Metaphysical Poetry Lecture

In this video, we’re going to be discussing
metaphysical poetry. So, metaphysical poetry starts happening around the Renaissance, which
you’ve learned in your history class. This is a rebirth of learning. Poets are getting
even more creative. Shakespeare is on the scene, so it’s the 1600s, late 1500s. The
metaphysical poets weren’t even friends or anything, but this push for creativity during
the Renaissance made metaphysical poetry what it was. The fundamental aspect of metaphysical poetry
is that the work is characterized by the usage of conceits. Some of you may have had the
word “conceit” on your vocabulary flashcards, so you know that a conceit is an exaggerated
comparison. The conceits that these poets were using were extremely inventive, and usually
the poems had to do with thinking about love or religion, or sometimes death and like I
said, this is going on in seventeenth century England, like Shakespeare, but he wasn’t a
metaphysical poet. Don’t misunderstand me mentioning him in this video and think that
he was. The metaphysical poets were using these exaggerated,
sometimes grotesque, comparisons as a sort of reaction against the overly elevated language
of Shakespeare and other Elizabethan poets. Rather than comparing a woman to a blossoming
flower, the metaphysical poets might have compared her to a more industrial tool, or
something equally as (seemingly) random. To break down the roots of the word “metaphysical”,
meta means “above or beyond” and physical means “earthly or concrete,” so the metaphysical
poets moved concrete symbols beyond their meaning into more philosophical symbols, as
we’ll see in just a minute. So, back to what a conceit is. If you haven’t
had conceit as one of your vocabulary words, it’s kind of like a metaphor. It’s an exaggerated
comparison between two very unlike things. And, in a conceit, the two things are so unalike
that the reader doesn’t even want to compare them. It’s an uncomfortable comparison, but
the poet skillfully makes the comparison acceptable to the reader. The way you unpack the meaning of a conceit
is you pull out the associations you may have with the two things being compared. One example is this very famous poem, “The
Flea” by John Donne, whom we’ll talk more about in a minute. It says, “Oh stay! Three
lives in one flea spare where we almost, yea more than married are. This flea is you and
I, and this our marriage-bed and marriage-temple is.” OK take a second and reread that. Pause the
video if you need to. So, in other words, what John Donne is saying
here is, “Oh stay!” or “Don’t go! This little flea has my blood, your blood, and its own
blood. And so our bodily fluids are already mixed in the flea, so we might as well have
sex even though we’re not married.” So, John Donne uses this flea as kind of the
idea of “We’re already mixed together in there, so madame let’s go ahead and get in bed.”

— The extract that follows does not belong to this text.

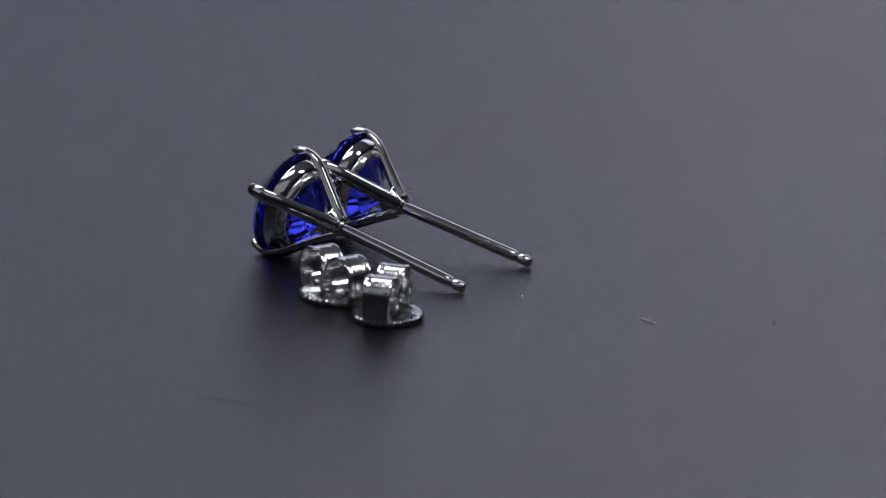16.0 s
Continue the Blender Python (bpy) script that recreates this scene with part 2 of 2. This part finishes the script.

So, the comparison between the flea and marriage is not one that one would normally make. If
someone said to you that fleas are closely related to sex, you might laugh or think they’re
weird, but the metaphysical poets make it work. Once he’s finished the poem, you can
understand, like, “Oh, I can see how that would work.” Going back to John Donne, it looks like “John
Don-nay” or something like that, but it is pronounced “Dunn,” like “You’re done with
that assignment.” His most famous poem is “A Valediction Forbidding Mourning” which
we’ll examine a bit of later on. As I said, John Donne wrote during the late 1500s, early
1600s, so he was alive at the same time as Shakespeare. I’m not sure if they knew each
other or not, but that would be neat if they did.